• Job
Write out, exactly as they appear, only the lines running from the line with "Continue the Blender" to the final line of the listing; include both.

# Provided data start

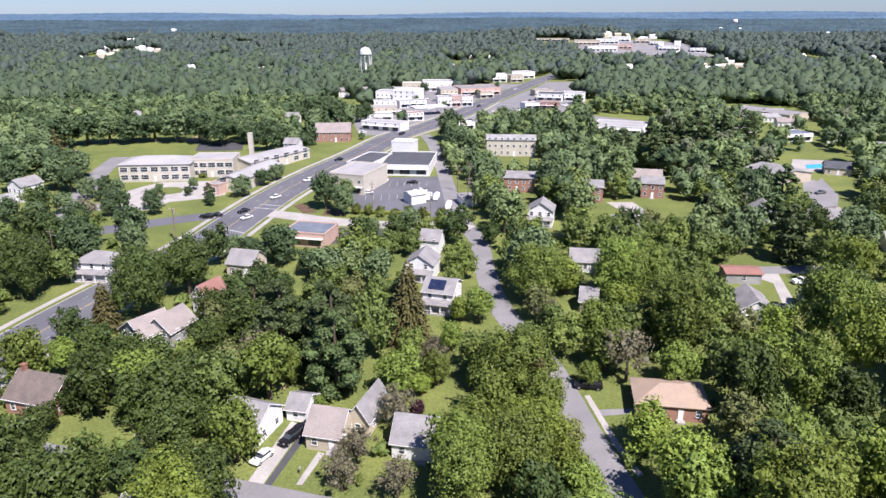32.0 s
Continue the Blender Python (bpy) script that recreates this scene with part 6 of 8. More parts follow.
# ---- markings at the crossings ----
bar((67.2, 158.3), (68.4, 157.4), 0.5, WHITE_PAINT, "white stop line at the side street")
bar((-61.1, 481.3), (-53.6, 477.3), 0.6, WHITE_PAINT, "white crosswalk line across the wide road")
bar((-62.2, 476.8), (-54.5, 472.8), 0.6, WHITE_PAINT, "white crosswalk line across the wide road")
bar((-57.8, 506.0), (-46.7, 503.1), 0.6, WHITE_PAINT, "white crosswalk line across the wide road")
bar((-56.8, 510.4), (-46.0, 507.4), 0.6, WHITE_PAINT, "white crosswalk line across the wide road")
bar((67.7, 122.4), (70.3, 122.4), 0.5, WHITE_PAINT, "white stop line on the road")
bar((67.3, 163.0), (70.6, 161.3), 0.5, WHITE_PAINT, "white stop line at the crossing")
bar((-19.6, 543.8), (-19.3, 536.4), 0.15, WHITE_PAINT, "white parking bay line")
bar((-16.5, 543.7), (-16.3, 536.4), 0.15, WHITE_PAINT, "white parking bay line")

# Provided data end

• Result
Continue the Blender Python (bpy) script that recreates this scene with part 6 of 8. More parts follow.
# ---- markings at the crossings ----
bar((67.2, 158.3), (68.4, 157.4), 0.5, WHITE_PAINT, "white stop line at the side street")
bar((-61.1, 481.3), (-53.6, 477.3), 0.6, WHITE_PAINT, "white crosswalk line across the wide road")
bar((-62.2, 476.8), (-54.5, 472.8), 0.6, WHITE_PAINT, "white crosswalk line across the wide road")
bar((-57.8, 506.0), (-46.7, 503.1), 0.6, WHITE_PAINT, "white crosswalk line across the wide road")
bar((-56.8, 510.4), (-46.0, 507.4), 0.6, WHITE_PAINT, "white crosswalk line across the wide road")
bar((67.7, 122.4), (70.3, 122.4), 0.5, WHITE_PAINT, "white stop line on the road")
bar((67.3, 163.0), (70.6, 161.3), 0.5, WHITE_PAINT, "white stop line at the crossing")
bar((-19.6, 543.8), (-19.3, 536.4), 0.15, WHITE_PAINT, "white parking bay line")
bar((-16.5, 543.7), (-16.3, 536.4), 0.15, WHITE_PAINT, "white parking bay line")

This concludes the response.